Economy
Bustin Balls, Golf Balls
November 19, 2010 - 3:02 PM | by: Orlando SalinasI knew it would be interesting meeting someone who dives for golf balls. Glen Berger started his business, Bustinballs.com, about nine years ago.
Five times a week, Berger puts on scuba gear, an oxygen tank, and a healthy dose of bravado. It’s time to dive. His routine includes a steady circuit of golf course lakes around Florida. The 6’8 Berger really does look like one tall ninja, spending up to 60 hours a week groping in the soft, deep mud, scouring for little white golf balls.
It may sound silly. A grown man, ex-military, making his money by retrieving wayward golf balls. Before you start laughing, consider that Berger makes as much as $15,000 a month.

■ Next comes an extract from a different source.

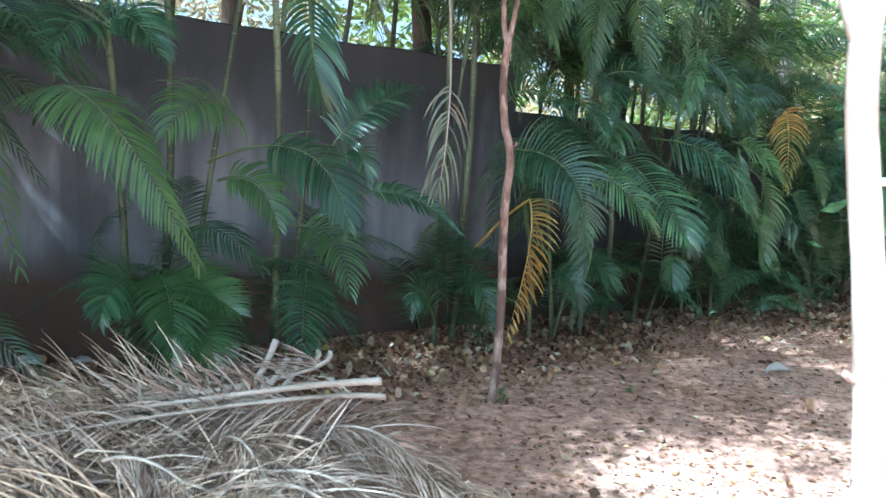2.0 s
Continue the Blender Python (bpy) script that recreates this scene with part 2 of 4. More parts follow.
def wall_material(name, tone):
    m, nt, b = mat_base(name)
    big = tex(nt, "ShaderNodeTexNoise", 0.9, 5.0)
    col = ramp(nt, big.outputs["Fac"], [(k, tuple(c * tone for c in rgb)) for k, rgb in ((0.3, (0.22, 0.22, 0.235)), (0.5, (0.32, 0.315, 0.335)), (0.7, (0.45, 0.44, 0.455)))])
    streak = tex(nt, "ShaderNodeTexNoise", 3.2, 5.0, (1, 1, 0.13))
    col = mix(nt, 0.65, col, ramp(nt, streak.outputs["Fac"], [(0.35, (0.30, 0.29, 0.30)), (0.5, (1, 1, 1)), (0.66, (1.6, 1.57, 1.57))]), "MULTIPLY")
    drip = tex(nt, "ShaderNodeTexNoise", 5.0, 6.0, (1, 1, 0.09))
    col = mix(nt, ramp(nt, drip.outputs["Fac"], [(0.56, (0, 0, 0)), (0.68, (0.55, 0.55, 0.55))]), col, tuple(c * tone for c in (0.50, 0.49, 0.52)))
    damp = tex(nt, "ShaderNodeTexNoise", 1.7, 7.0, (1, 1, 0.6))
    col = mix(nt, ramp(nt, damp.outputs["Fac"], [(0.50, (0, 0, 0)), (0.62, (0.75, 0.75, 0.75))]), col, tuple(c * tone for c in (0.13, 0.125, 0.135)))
    # red soil splashed up from the ground, with a ragged upper edge
    tc = nt.nodes.new("ShaderNodeTexCoord")
    sep = nt.nodes.new("ShaderNodeSeparateXYZ")
    nt.links.new(tc.outputs["Object"], sep.inputs[0])
    rag = tex(nt, "ShaderNodeTexNoise", 1.6, 6.0)
    add = nt.nodes.new("ShaderNodeMath")
    add.operation = "MULTIPLY_ADD"
    nt.links.new(rag.outputs["Fac"], add.inputs[0])
    add.inputs[1].default_value = -0.9
    nt.links.new(sep.outputs["Z"], add.inputs[2])
    mud = ramp(nt, add.outputs[0], [(0.0, (0.95, 0.95, 0.95)), (0.36, (0, 0, 0))])
    # on the dark copy of the wall the mud is toned down for shade too
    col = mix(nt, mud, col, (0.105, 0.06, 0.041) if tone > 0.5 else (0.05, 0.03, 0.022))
    # black algae run down from the coping
    alg = tex(nt, "ShaderNodeTexNoise", 2.0, 6.0, (1, 1, 0.3))
    sub = nt.nodes.new("ShaderNodeMath")
    sub.operation = "MULTIPLY_ADD"
    nt.links.new(alg.outputs["Fac"], sub.inputs[0])
    sub.inputs[1].default_value = 1.6
    nt.links.new(sep.outputs["Z"], sub.inputs[2])
    rng = nt.nodes.new("ShaderNodeMapRange")
    rng.inputs["From Min"].default_value, rng.inputs["From Max"].default_value = 1.85, 2.75
    rng.inputs["To Max"].default_value = 0.93
    nt.links.new(sub.outputs[0], rng.inputs["Value"])
    col = mix(nt, rng.outputs[0], col, (0.045, 0.043, 0.042))
    nt.links.new(col, b.inputs["Base Color"])
    b.inputs["Roughness"].default_value = 0.85
    fine = tex(nt, "ShaderNodeTexNoise", 45.0, 6.0)
    bump(nt, b, fine.outputs["Fac"], 0.45, 0.006)
    return m


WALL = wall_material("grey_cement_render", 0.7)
# same render, with the shade behind the palms put into its colour
WALL_SHADED = wall_material("shade_toned_cement", 0.13)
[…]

On this day, we followed him to the Pelican Preserve Golf Club in Fort Myers. It didn’t take long before Berger disappeared under a cloud of bubbles, his employee working as a spotter, walking around the lakes edge looking for any gators or snakes. Greg Villareal tells me gators have gotten close to his boss. The smaller ones are the most curious, bumping and nudging Berger as he crawls on his knees, scooping up as many balls as he can.
I noticed that golfers on the course don’t quite know what to make of a man with an oxygen tank on his back, wading into that nasty, murky lake that they just hit their ball into. The golf pro tells me he gets calls from people who think they’ve seen some sort of monster walking near the green. Berger says he gets a lot of that.
After several hours of diving, we head back to the ‘bustinballs.com’ warehouse. The rolling door slides up, and inside I see what turns out to be an efficient use of space. Several dozen heavy duty burlap bags, jam packed with golf balls stacked as high as the ceiling. Berger and Villareal start unloading their days haul from the back of an old pickup. Bags are opened, and nearly 4,000 golf balls roll out onto a skinny wooden shaft, sounding like 4,000 small claps of white thunder.
The getup looks like a hodge-podge of pinball-machine size stations. One is used for sorting, one for washing. Another uses a pulley system to lift the golf balls up and over into another wash station. At the last table, I see Berger dumping a milk crate size box of mostly white balls, and then he begins sorting the days booty by hand. Some are too discolored or sliced and are worth only 2 cents. Others are in near mint condition and Berger says he’ll get $2 for those.
Last year, Bustinballs.com retrieved nearly 2 million balls from 34 different golf course lakes around the state.